For each folder, detection is attempted in this order:

  1. Entry ID match (Tier 1) — highest priority
  2. SourceWellKnownFolderType match (Tier 2)
  3. Folder name match (Tier 3) — only for IPM subtree direct children
  4. Normal folder (no special handling)

IPM Subtree

The "Top of Personal Folders" wrapper folder is skipped by locating the IPM subtree via PR_IPM_SUBTREE_ENTRYID on the message store. All folder iteration starts from the IPM subtree, not the root folder. This excludes internal folders like "Freebusy Data", "Search Root", etc.

Message Processing

EML Reconstruction

Each pypff message is converted to RFC 5322 format by reconstruct_eml():

  1. Transport headers (if available): Used for threading headers (Message-ID, In-Reply-To, References), sender, recipients, date
  2. MAPI properties (fallback): Sender from PR_SENDER_* properties, recipients from the recipient table, date from delivery_time / client_submit_time
  3. Body: Plain text and/or HTML body
  4. Attachments: Filenames from PR_ATTACH_LONG_FILENAME / PR_ATTACH_FILENAME MAPI properties, with MIME type from PR_ATTACH_MIME_TAG

Sender Resolution

For Exchange (EX) address types, SMTP addresses are resolved in order:

  1. PR_SENDER_SMTP_ADDRESS
  2. PR_SENDER_EMAIL_ADDRESS (if it contains @)
  3. sender_name parsed as email
  4. Store owner email from message store PR_DISPLAY_NAME (fallback for Exchange sent items with no SMTP address)

Flag and Label Mapping

Folder Type IMAP Label IMAP Flags is_import_sender
Inbox (none) False
Sent Items Sent True
Drafts (none) \Draft False
Deleted Trash False
Outbox OUTBOX True
Normal folder path False

Subfolders of special folders inherit the parent's special type (so they keep is_import_sender, IMAP flags, etc.) and get their own subfolder name as an additional label. For example, a "Sent Items/Archives 2024" subfolder yields is_import_sender=True + labels Sent and Archives 2024. Deeper nesting builds hierarchical paths: "Sent Items/Projects/Work" yields labels Sent and Projects/Work.

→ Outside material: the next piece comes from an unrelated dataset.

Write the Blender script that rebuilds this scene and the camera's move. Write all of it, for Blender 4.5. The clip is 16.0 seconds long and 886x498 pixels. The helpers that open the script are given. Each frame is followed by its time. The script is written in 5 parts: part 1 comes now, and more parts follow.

Per-message flags from MAPI properties:

  • MSGFLAG_READ\Seen
  • MSGFLAG_UNSENT or Drafts folder → \Draft
  • FLAG_STATUS >= 2 (follow-up) → \Flagged

Chronological Ordering

Messages are collected in a first pass (lightweight metadata only), sorted by delivery_time (oldest first, None timestamps last), then reconstructed to EML one at a time in the second pass. This ensures proper threading while limiting memory usage.

Key Files

File Description
core/services/importer/pst.py PST parsing, folder detection, EML reconstruction
core/services/importer/pst_tasks.py Celery task, flag/label logic, progress reporting
core/services/importer/s3_seekable.py S3-backed seekable file reader with LRU cache
core/tests/importer/test_pst_import.py Unit and integration tests

Dependencies

  • pypff (libpff-python): Python bindings for reading PST files. Requires build-essential for compilation in Docker.